The consolidated financial statements for 2019 were approved by the Management Board on 20 March 2020 and checked and controlled by the Supervisory Board during its meeting on 27 March 2020. The statutory auditors have completed the audit procedures on the consolidated accounts. The certification report will be issued once the necessary procedures have been finalized for publishing the full-year financial report.

NEXT DATES

  • 2019 annual financial report on 24 April 2020 (after close of trading)
  • 2020 first-quarter net sales on 29 May 2020 (after close of trading)

ADLPartner in brief

With its extensive cross-channel marketing track record and deep data expertise, the ADLPartner Group designs, markets and implements customer relationship management and loyalty services on its own behalf or for its partners (banks, retailers, services, e-commerce, etc.) across all distribution channels. Operating under the ADLPerformance brand, the Group works with 50% of the companies from the CAC 40 and large numbers of mid-market firms. The ADLPartner Group recorded net sales of €139m in 2019 and employs more than 400 people.
ADLPartner is listed on the regulated market Euronext Paris – Compartment C.
ISIN: FR0000062978–ALP - Bloomberg: ALP:FP – Reuters: ALDP.PA
www.adlperformance.com

CONTACTS


ADLPartner

Investor Relations & Financial Information
Tel: +33 (0)1 41 58 72 03
relations.investisseurs@adlpartner.fr

 

Calyptus

Cyril Combe
Tel: +33 (0)1 53 65 68 68
adlpartner@calyptus.net

 





1 Net asset value represents the amount of equity plus the discounted value of future net revenues generated by the active open-ended subscription portfolio. It does not include the portfolio of insurance policies.
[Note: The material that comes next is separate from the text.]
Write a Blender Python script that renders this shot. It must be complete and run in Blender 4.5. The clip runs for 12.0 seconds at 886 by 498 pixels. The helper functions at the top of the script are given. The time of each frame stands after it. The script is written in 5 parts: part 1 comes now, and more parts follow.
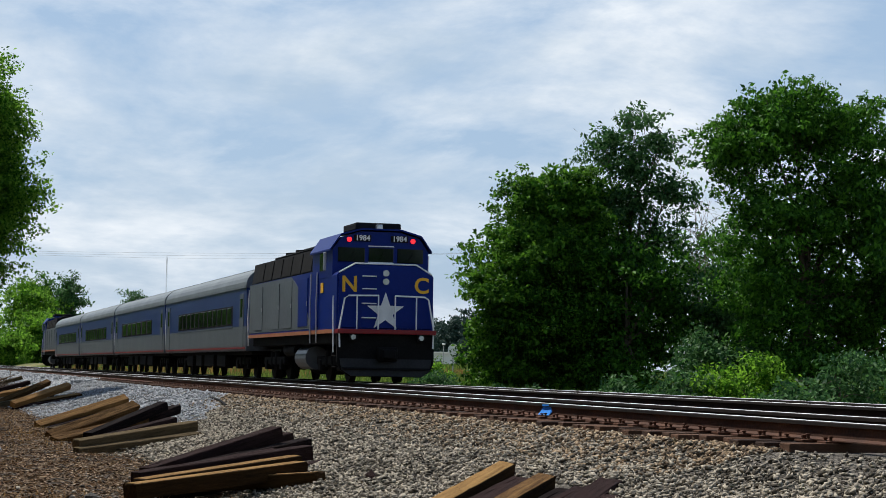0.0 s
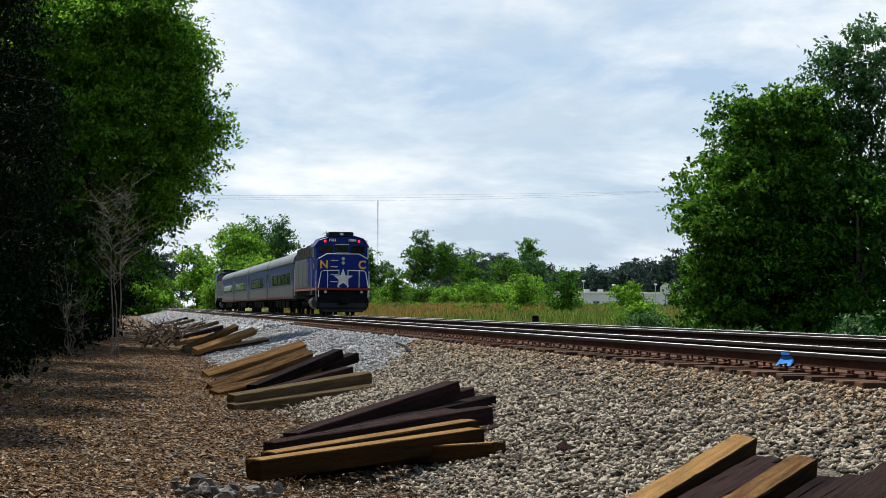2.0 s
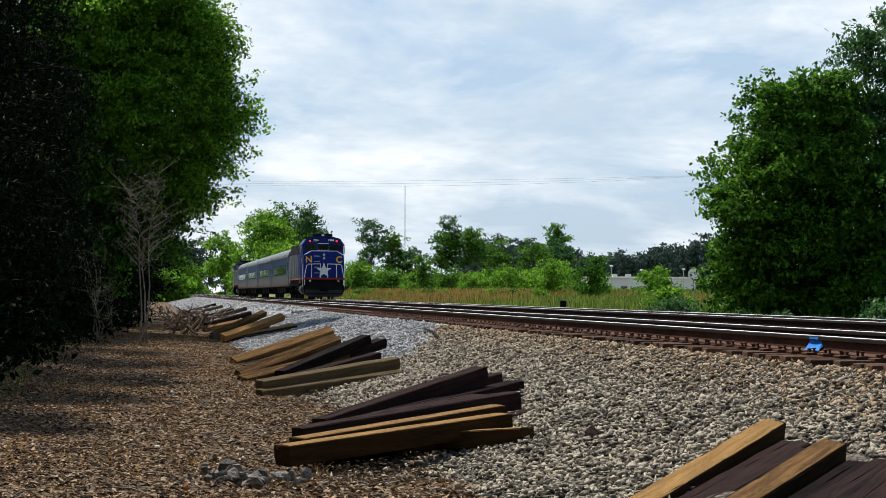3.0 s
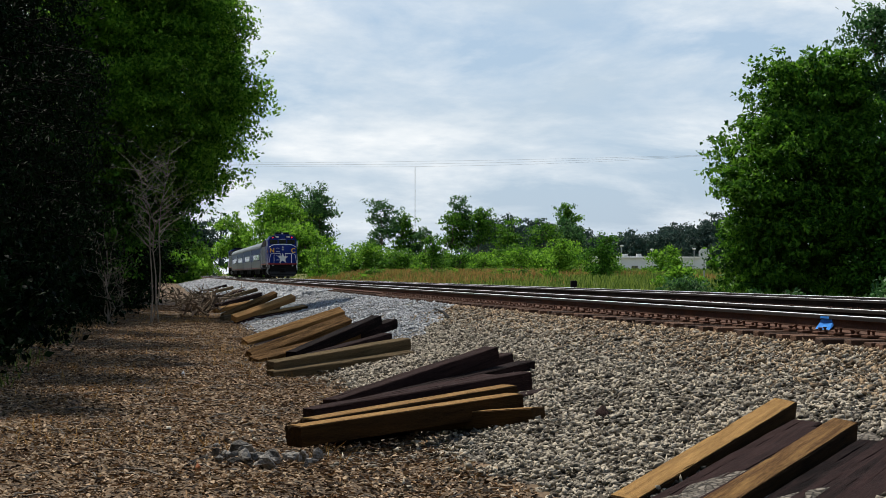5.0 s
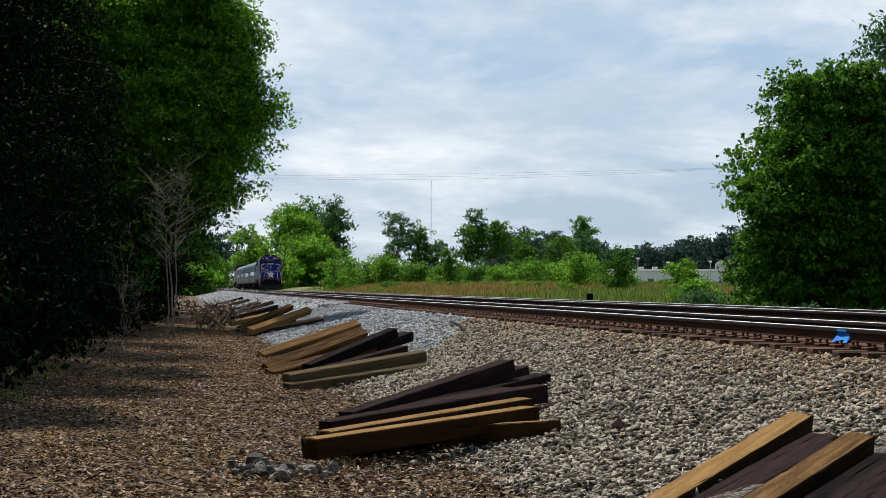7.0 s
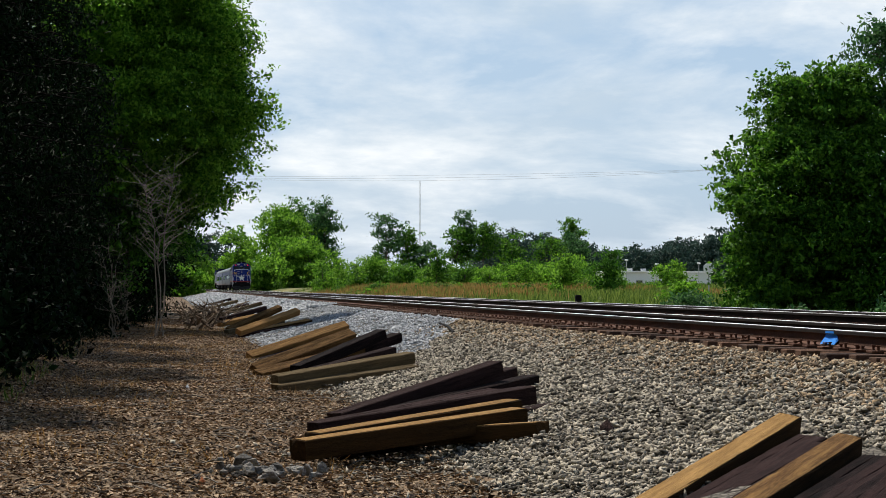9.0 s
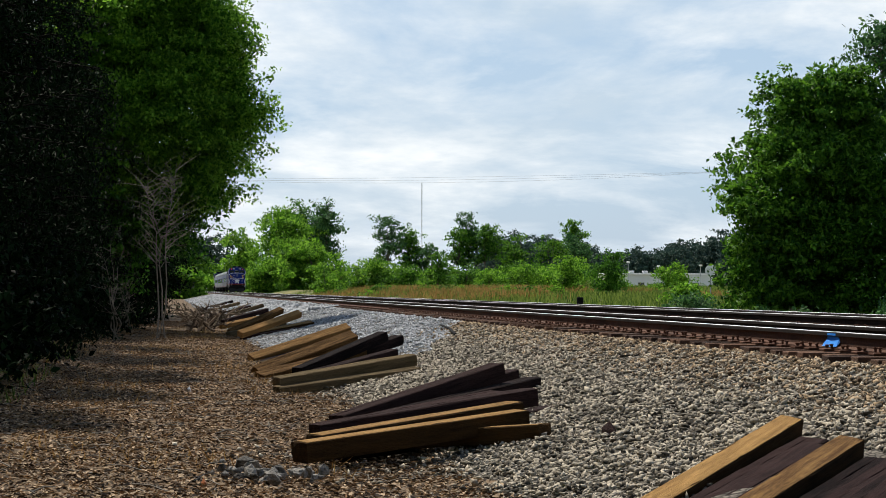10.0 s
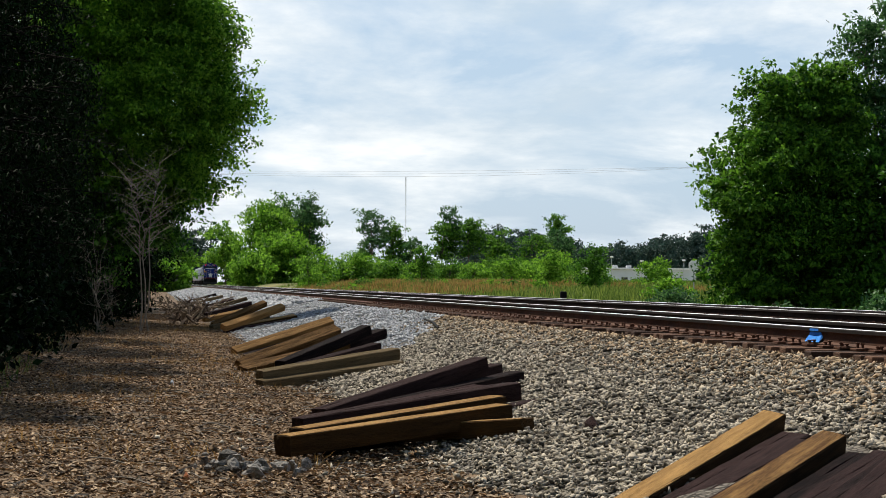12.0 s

2 Net sales (determined in line with the French professional status for subscription sales) only include the amount of remuneration paid by magazine publishers; for subscription sales, net sales therefore correspond to a gross margin, deducting the cost of magazines sold from the amount of sales recorded. For acquisition and management commissions linked to sales of insurance policies, net sales comprise current and future commissions issued, acquired by the accounting reporting date, net of cancellations.

3 Gross sales volume represents the value of subscriptions and other products sold. It is equal to net sales for the insurance business.